Even as Vladimir Putin and George W. Bush stood shoulder to shoulder at Camp David and warned the two extant axis of evilers to forego nuclear weaponry, the buzzer went off for the big basketball game in the Tri-Lateral Commission gym.

It was the Chukhotka Oligarchs against the Houston Kingmakers.

I'll tell you truthfully, billionaires can't play basketball worth you-know-what. Watching Richard Mellon Scaife trying to stuff Roman Abramovich looks more like the WWF than the NBA. But afterwards, everyone has a big old party and the vodka flows like water. The rich and powerful are just like the rest of us. Sometimes, they just want to get drunk before carving up countries into individual spheres of influence. Sometimes they just need a basketball game to let off enought steam so they don't kill each other while doing so.


September 27, 2003

Dear Computer,

TGIF!

I've learned more about Dick Cheney today than I ever cared to know. It's not that he just took off his head, but he took off his entire outfit then strutted around the gym like some freak from a Japanese monster movie.

I've been hearing some kind of rumor that Cheney's company, Halliburton, sold warheads to a Canadian guy training guards from the United Emirates in Roswell, New Mexico.

Halliburton is the same company in charge of maintenance at Los Alamos.

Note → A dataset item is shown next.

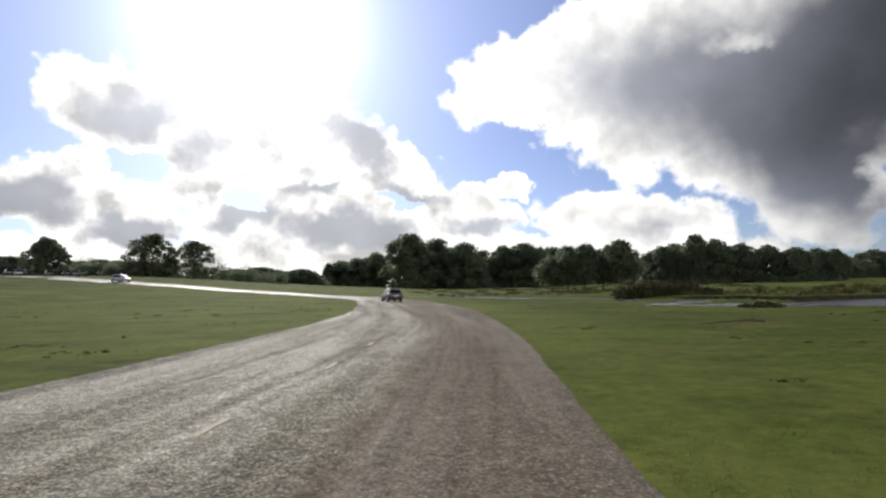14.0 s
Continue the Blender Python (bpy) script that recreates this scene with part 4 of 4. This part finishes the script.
# ---------------------------------------------------------------- scrub and grass
def clump(name, items, material, label, category, kind="", leaf=0.13):
    """Leafy mounds as one mesh: items are x, y, half width, height, leaves."""
    pts, outs = [], []
    rs = np.random.RandomState(len(items) + 5)
    for x, y, w, h, n in items:
        d = rs.normal(0, 1, (n, 3))
        d[:, 2] = np.abs(d[:, 2])
        d /= np.linalg.norm(d, axis=1)[:, None]
        r = rs.uniform(0.5, 1.05, n)[:, None]
        q = d * r * np.array([w, w, h]) * (1 + 0.22 * np.sin(d[:, :1] * 7 + x) * np.cos(d[:, 1:2] * 6 + y))
        q += np.array([x, y, ground_z(x, y) - 0.05])
        pts.append(q)
        outs.append(d)
    ob = new(name, leaf_mesh(name, np.concatenate(pts), np.concatenate(outs), leaf, material, 3))
    return tagged(ob, label, category, kind=kind)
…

It's a good thing I'm working The Bunker, that's all I've got to say.


September 26, 2003

Dear Computer,

Here's the prototype for the new Commander in Chief Doll. It's top secret, so don't let anyone know you've seen it.

I guess Fox Network is going to be carrying an animated show called "The Good Christian Soldier Bush" starting in the fall of 2004. I guess it's a long term project, ending with the Rapture and the End of Times in the Spring of 2011. The final episode shows a lot of dead Jews which I don't think is very good for children, but what do I know, I'm just a simple Hat Check girl.